Ein Neu­wa­gen ist man­gel­haft, wenn er beim Fah­ren im öf­fent­li­chen Stra­ßen­ver­kehr le­dig­lich ei­ne Mo­tor­leis­tung von (ma­xi­mal) 108,6 kW zu er­brin­gen ver­mag, im Kauf­ver­trag die Mo­tor­leis­tung aber mit 120 kW/163 PS („lt. Fahr­zeug­brief“) an­ge­ge­ben ist. Denn in die­sem Fall ha­ben die Par­tei­en des Kauf­ver­trags ei­ne Be­schaf­fen­heits­ver­ein­ba­rung i. S. des § 434 I 1 BGB ge­trof­fen, von der das Fahr­zeug zum Nach­teil des Käu­fers ab­weicht.

LG Nürn­berg-Fürth, Ur­teil vom 06.06.2014 – 12 O 8712/12

Sach­ver­halt: Die Par­tei­en strei­ten über die Rück­ab­wick­lung ei­nes Neu­wa­gen­kaufs.

Mit Kauf­ver­trag vom 14.04.2012 er­warb der Klä­ger von der Be­klag­ten ei­nen Pkw Hy­un­dai ix35 zum Preis von 27.490 €. Für Son­der­zu­be­hör wur­den dem Klä­ger  1.123,44 € in Rech­nung ge­stellt, und für die Zu­las­sung des Fahr­zeugs zahl­te der Klä­ger wei­te­re 109 €.

Das Fahr­zeug ver­fügt über ein 6-Gang-Au­to­ma­tik­ge­trie­be. In der dem Kauf­ver­trag zu­grun­de lie­gen­den ver­bind­li­chen Be­stel­lung des Pkw, der dem Klä­ger am 27.04.2012 über­ge­ben wur­de, heißt es un­ter an­de­rem: „kW (PS) lt. Fzg.-Brief: 120 (163)“.

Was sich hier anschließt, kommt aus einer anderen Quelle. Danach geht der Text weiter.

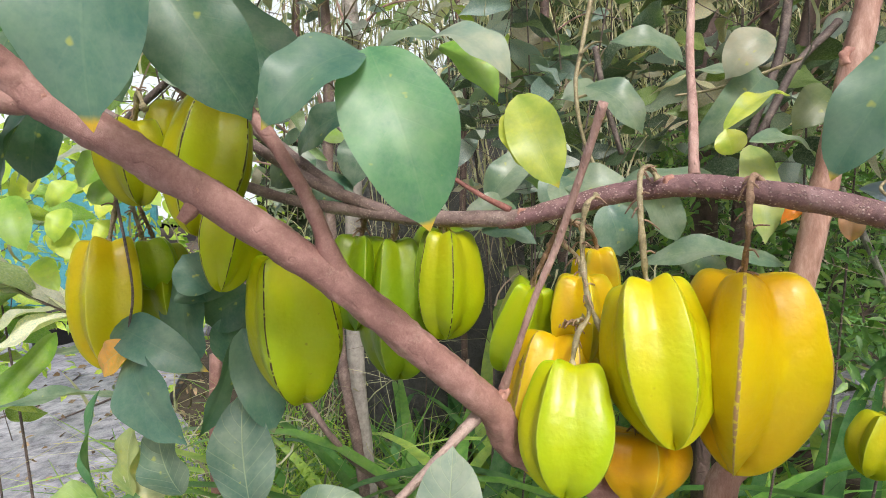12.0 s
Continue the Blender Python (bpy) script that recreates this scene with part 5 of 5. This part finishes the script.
pot((1.12, 2.35, 0.0), 0.16, 0.10, TERRACOTTA, "small reddish terracotta pot on the soil")
pot((1.45, 3.05, 0.0), 0.14, 0.09, TERRACOTTA, "weathered terracotta pot beside slabs")
pot((0.98, 2.62, 0.0), 0.14, 0.09, TERRACOTTA, "old terracotta pot among strap leaves")
pot((-4.05, 5.3, 0.04), 0.34, 0.24, BLACK, "black plastic planter at the path's edge")
pot((-3.4, 5.6, 0.04), 0.30, 0.20, BLACK, "black plastic planter under a shrub")
pot((-4.7, 5.0, 0.04), 0.40, 0.28, BLACK, "large black planter at the path's edge")
slab("paving_slab", (0.9, 0.7, 0.06), (1.55, 2.75, 0.03), 14, PAVING, "pale grey paving slab behind the plants", "slab", 0.012, seed=3)
slab("paving_slab", (0.8, 0.7, 0.06), (2.35, 2.95, 0.03), 6, PAVING, "pale grey paving slab behind the plants", "slab", 0.012, seed=7)
for i, (x, y, a) in enumerate(((1.05, 2.9, 10), (1.3, 3.35, 50), (1.75, 3.4, 80), (2.05, 3.5, 20), (0.85, 2.3, 35))):
    slab("brick", (0.2, 0.1, 0.065), (x, y, 0.03), a, BRICK, "loose worn pinkish brick on the soil", "brick", 0.008, seed=i)
slab("brick_fragment", (0.10, 0.06, 0.035), (-1.62, 2.55, 0.065), 30, TERRACOTTA, "broken orange brick piece on the path", "brick", 0.008, seed=11)
slab("post_foot", (0.16, 0.14, 0.42), (-2.72, 4.35, 0.25), 10, STONE, "short dark square post beside the path", "post", 0.012, seed=12)
rnd = random.Random(31)
for i in range(7):
    x, y, a = rnd.uniform(-3.2, -1.6), rnd.uniform(2.4, 4.6), rnd.uniform(0, 3.1)
    if x > -0.75 - 0.45 * y:
        continue
    n = rnd.uniform(0.1, 0.3)
    d = Vector((math.cos(a), math.sin(a), 0)) * n
    q = Vector((x, y, 0.052))
    pole("twig_on_path", [q - d, q + Vector((0.02, 0.02, 0.004)), q + d], [0.005, 0.007, 0.004], BARK_DARK, "dead dry twig lying on the concrete path", "twig", 6, 0.001, "twig")


def litter_place(r):
    x, y = r.uniform(-4.0, 2.6), r.uniform(1.0, 5.0)
    return x, y, 0.06


leaf_cloud("leaf_litter", 900, litter_place, (0.03, 0.08), LITTER, 33, "scattered dry fallen leaves and scraps", "litter")
for i, (x, y, n, lo, hi) in enumerate(((1.45, 1.45, 18, 1.2, 1.6), (1.75, 1.6, 18, 1.2, 1.7))):
    strap_plant((x, y, -0.02), n, (lo, hi), 90 + i, "tall clump of bright green strap leaves", (0.04, 0.06))


def pale_shrub(at, twig, count, seed, label):
    """A low shrub with one bent twig of long narrow pale leaves."""
    rnd = random.Random(seed)
    bush = thing("pale_shrub", at, label, "shrub")
    part("twig", tube([at, *twig], [0.008] + [0.005] * (len(twig) - 1) + [0.002], 8, 0.0004, 6, Vector(at)), BARK_DARK, bush)
    line, _ = glide(twig, [0.005] * len(twig), 8)
    for i in range(count):
        q = line[int((len(line) - 1) * (0.35 + 0.65 * i / count))]
        side = -1 if i % 2 else 1
        way = Vector((-0.9 + 0.35 * rnd.random(), -0.3 * side, rnd.uniform(-0.45, 0.5)))
        ob = leaf_on(bush, q, way, (rnd.uniform(-0.3, 0.3), -0.5, 0.9), rnd.uniform(0.10, 0.17), rnd, ((0.40, 0.46, 0.34), (0.28, 0.40, 0.16), (0.48, 0.52, 0.42)))
        ob.scale.y *= 0.55
    return bush


pale_shrub((-1.25, 0.62, 0.0), [(-1.05, 0.64, 0.85), (-0.80, 0.66, 1.16), (-0.66, 0.66, 1.17), (-0.605, 0.67, 1.125), (-0.56, 0.67, 1.09), (-0.48, 0.67, 1.05)], 22, 71, "low shrub with long narrow pale green leaves")
pale_shrub((-1.6, 0.9, 0.0), [(-1.35, 0.9, 0.9), (-1.05, 0.9, 1.18), (-0.95, 0.9, 1.1), (-0.86, 0.95, 1.0)], 18, 72, "low shrub with long narrow pale leaves by the path")
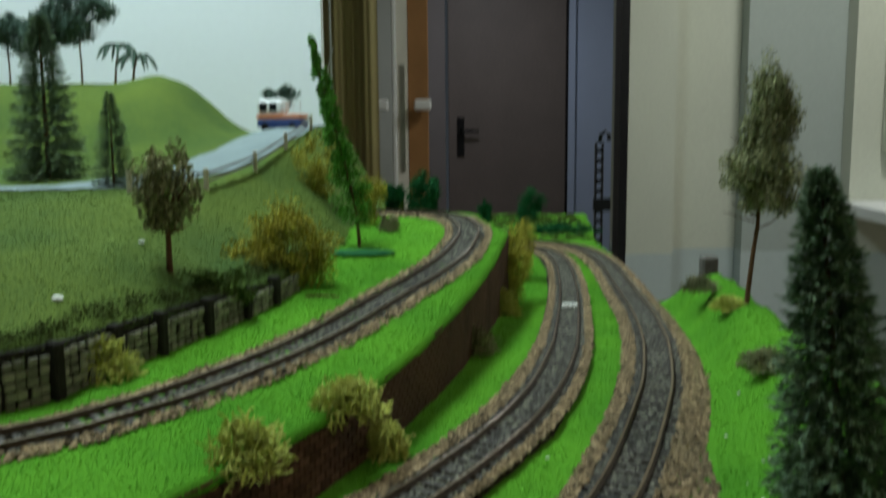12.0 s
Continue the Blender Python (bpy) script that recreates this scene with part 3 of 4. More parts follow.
# ---- plants ----
def flakes(buf, centre, radii, count, size, rnd, hollow=0.35):
    """Small leaf flakes through an ellipsoid, denser near its surface."""
    for _ in range(count):
        d = Vector((rnd.gauss(0, 1), rnd.gauss(0, 1), rnd.gauss(0, 1))).normalized()
        r = hollow + (1.05 - hollow) * rnd.random() ** 0.6
        c = Vector((centre[0] + d.x * radii[0] * r, centre[1] + d.y * radii[1] * r, centre[2] + d.z * radii[2] * r))
        a = Vector((rnd.gauss(0, 1), rnd.gauss(0, 1), rnd.gauss(0, 1))).normalized()
        b = a.orthogonal().normalized()
        e = a.cross(b)
        k = size * rnd.uniform(0.6, 1.3)
        buf.add([c + k * b, c + 0.7 * k * e, c - k * b + 0.25 * k * a, c - 0.7 * k * e + 0.4 * k * a], [(0, 1, 2), (0, 2, 3)])


def lumpy_crown(buf, rnd, centre, radii, lumps, flakes_each, size):
    for _ in range(lumps):
        d = Vector((rnd.gauss(0, 1), rnd.gauss(0, 1), rnd.gauss(0, 1))).normalized() * rnd.uniform(0.35, 0.9)
        c = (centre[0] + d.x * radii[0], centre[1] + d.y * radii[1], centre[2] + d.z * radii[2])
        k = rnd.uniform(0.22, 0.42)
        flakes(buf, c, [radii[0] * k, radii[1] * k, radii[2] * k], flakes_each, size, rnd, 0.1)


def limb(buf, a, b, r0, r1, rnd, bend=0.1):
    a, b = Vector(a), Vector(b)
    pts = []
    for k in range(5):
        t = k / 4
        w = bend * (b - a).length * math.sin(math.pi * t)
        pts.append(a.lerp(b, t) + Vector((rnd.uniform(-w, w), rnd.uniform(-w, w), 0)) * 0.5)
    buf.tube(pts, [r0 + (r1 - r0) * k / 4 for k in range(5)], 6)


def tree(name, at, label, height, trunk, radii, m, seed, lumps=26, each=90, size=0.0011, lean=(0, 0), crown_z=None, trunk_r=0.0014):
    rnd = random.Random(seed)
    t = thing(name, label, "tree", pose(*at))
    b = Buf()
    top = (lean[0], lean[1], height * 0.85)
    limb(b, (0, 0, -0.002), (lean[0] * 0.6, lean[1] * 0.6, trunk), trunk_r, trunk_r * 0.7, rnd, 0.03)
    limb(b, (lean[0] * 0.6, lean[1] * 0.6, trunk), top, trunk_r * 0.7, trunk_r * 0.2, rnd, 0.05)
    cz = crown_z or (trunk + height) / 2
    for _ in range(14):
        a = rnd.uniform(0, 6.28)
        z0 = rnd.uniform(trunk * 0.9, height * 0.7)
        k = z0 / (height * 0.85)
        limb(b, (lean[0] * k, lean[1] * k, z0), (lean[0] * k + radii[0] * 0.75 * math.cos(a), lean[1] * k + radii[1] * 0.75 * math.sin(a), min(height * 0.95, z0 + radii[2] * rnd.uniform(0.2, 0.7))), trunk_r * 0.35, trunk_r * 0.1, rnd, 0.15)
    b.make("trunk", BARK, t, "brown trunk with fine limbs")
    c = Buf()
    lumpy_crown(c, rnd, (lean[0] * 0.8, lean[1] * 0.8, cz), radii, lumps, each, size)
    c.make("crown", m, t)
    return t


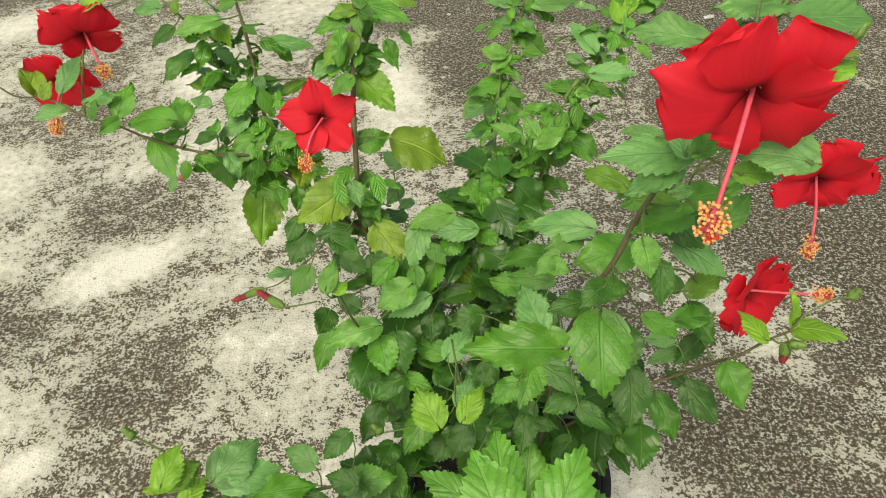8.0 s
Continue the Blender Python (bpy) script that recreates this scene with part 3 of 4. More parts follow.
# branch M
leaf("g", -0.188, 0.952, 0.646, -4, -51, 152, 0.037, 0.80)
leaf("g", -0.173, 0.939, 0.661, -58, 12, 170, 0.050, 0.80)
leaf("d", -0.123, 0.923, 0.653, -13, -25, 124, 0.042, 0.80)
leaf("v", -0.137, 0.946, 0.599, -33, -16, -172, 0.075, 0.62)
leaf("g", -0.126, 0.927, 0.636, -29, 13, -152, 0.046, 0.80)
leaf("y", -0.074, 0.946, 0.649, -18, -15, -176, 0.057, 0.80)
leaf("y", -0.021, 0.878, 0.641, -31, -44, 145, 0.070, 0.80)
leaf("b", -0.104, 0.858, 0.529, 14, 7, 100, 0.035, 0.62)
leaf("d", -0.008, 0.727, 0.673, -40, 28, -138, 0.028, 0.80)
leaf("d", 0.001, 0.827, 0.577, -19, 18, -152, 0.038, 0.80)
leaf("d", -0.029, 0.781, 0.648, -32, 6, -113, 0.036, 0.80)
leaf("g", 0.029, 0.808, 0.583, -24, -10, 129, 0.038, 0.80)
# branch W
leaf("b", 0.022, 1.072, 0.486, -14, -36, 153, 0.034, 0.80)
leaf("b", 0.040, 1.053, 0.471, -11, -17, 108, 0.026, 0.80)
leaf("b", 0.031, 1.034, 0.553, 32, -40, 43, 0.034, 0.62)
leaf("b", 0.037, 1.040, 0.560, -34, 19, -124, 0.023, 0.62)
# branch A
leaf("y", 0.040, 0.905, 0.683, -20, 22, -108, 0.067, 0.80)
leaf("v", 0.048, 0.975, 0.821, -20, 34, -105, 0.030, 0.62)
leaf("g", -0.001, 0.903, 0.682, 3, 56, -73, 0.037, 0.80)
leaf("d", 0.013, 1.015, 0.848, 46, 31, -40, 0.041, 0.80)
leaf("v", 0.010, 0.982, 0.843, -12, -67, 66, 0.035, 0.80)
# branch B
leaf("g", -0.125, 1.007, 0.818, 27, 24, -52, 0.025, 0.62)
leaf("d", -0.128, 0.947, 0.679, 54, 11, 12, 0.023, 0.80)
leaf("d", -0.098, 0.917, 0.661, 16, 31, -57, 0.028, 0.80)
leaf("v", -0.139, 1.044, 0.847, 61, -13, 52, 0.029, 0.80)
# branch C
leaf("b", -0.230, 1.017, 0.825, 7, -46, 107, 0.021, 0.62)
leaf("v", -0.190, 0.979, 0.819, 56, 0, -33, 0.019, 0.62)
leaf("g", -0.173, 1.006, 0.775, 15, -41, 42, 0.024, 0.62)
leaf("b", -0.232, 1.050, 0.846, 57, -29, 30, 0.032, 0.62)
# branch D
leaf("g", 0.223, 0.965, 0.649, 27, -5, -5, 0.028, 0.62)
leaf("g", 0.184, 1.017, 0.619, 8, -21, 10, 0.031, 0.80)
leaf("f", 0.147, 1.013, 0.569, -42, -37, 145, 0.034, 0.62)
leaf("g", 0.194, 0.944, 0.563, -3, -31, 146, 0.038, 0.62)
# branch E
leaf("b", 0.273, 1.044, 0.689, 28, -53, 35, 0.021, 0.62)
leaf("b", 0.301, 1.068, 0.670, 34, 20, -70, 0.021, 0.62)
leaf("g", 0.262, 1.044, 0.596, 5, 54, -74, 0.041, 0.62)
leaf("f", 0.252, 0.998, 0.619, -55, -11, 163, 0.032, 0.62)
leaf("b", 0.231, 0.974, 0.588, 18, 52, -78, 0.028, 0.62)
leaf("g", 0.218, 0.989, 0.545, 12, 50, -123, 0.033, 0.62)
leaf("f", 0.259, 1.148, 0.806, 38, 17, -70, 0.050, 0.62)
leaf("f", 0.249, 1.143, 0.801, 5, 1, -94, 0.051, 0.62)
leaf("b", 0.232, 1.138, 0.805, 29, -4, 75, 0.056, 0.62)
# branch F
leaf("g", 0.282, 0.584, 0.814, 46, 27, -48, 0.027, 0.80)
leaf("b", 0.321, 0.705, 0.990, -40, -1, 166, 0.054, 0.80)
leaf("l", 0.355, 0.701, 0.948, 16, 2, -102, 0.063, 0.62)
# branch G
leaf("d", 0.299, 0.765, 0.697, 8, -9, 66, 0.032, 0.62)
leaf("g", 0.289, 0.749, 0.702, -15, -13, 90, 0.031, 0.62)
leaf("g", 0.302, 0.769, 0.700, 35, -5, 39, 0.030, 0.62)
leaf("f", 0.283, 0.768, 0.700, -22, -9, 96, 0.025, 0.62)
leaf("d", 0.294, 0.727, 0.727, -41, -11, 124, 0.027, 0.62)
leaf("f", 0.182, 0.671, 0.701, -4, 41, -131, 0.020, 0.80)
leaf("b", 0.187, 0.706, 0.564, 39, -17, 14, 0.056, 0.62)
leaf("g", 0.236, 0.645, 0.701, -5, -14, 150, 0.028, 0.80)
leaf("g", 0.106, 0.840, 0.581, -11, -42, 128, 0.034, 0.80)
leaf("g", 0.130, 0.863, 0.576, 0, 33, -146, 0.034, 0.80)
leaf("g", 0.077, 0.831, 0.556, -34, -3, 139, 0.049, 0.80)
leaf("d", 0.041, 0.827, 0.573, -35, -6, 146, 0.046, 0.80)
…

Der Klä­ger hat be­haup­tet, er ha­be be­reits kur­ze Zeit nach Über­nah­me des Fahr­zeugs fest­ge­stellt, dass es äu­ßerst durch­zugs­schwach sei und nicht aus­rei­chend be­schleu­ni­ge. Ob­wohl dies schon an­de­re Kun­den be­män­gelt hät­ten, ha­be ihn die Be­klag­te im Rah­men der Ver­kaufs­ge­sprä­che nicht dar­auf hin­ge­wie­sen. Viel­mehr ha­be man ihm er­klärt, dass das ver­äu­ßer­te Fahr­zeug mit Ben­zin­mo­tor dem – vom Klä­ger Pro­be ge­fah­re­nen – Fahr­zeug mit Die­sel­mo­tor eben­bür­tig sei. Hier­auf ha­be er, der Klä­ger, sich ver­las­sen.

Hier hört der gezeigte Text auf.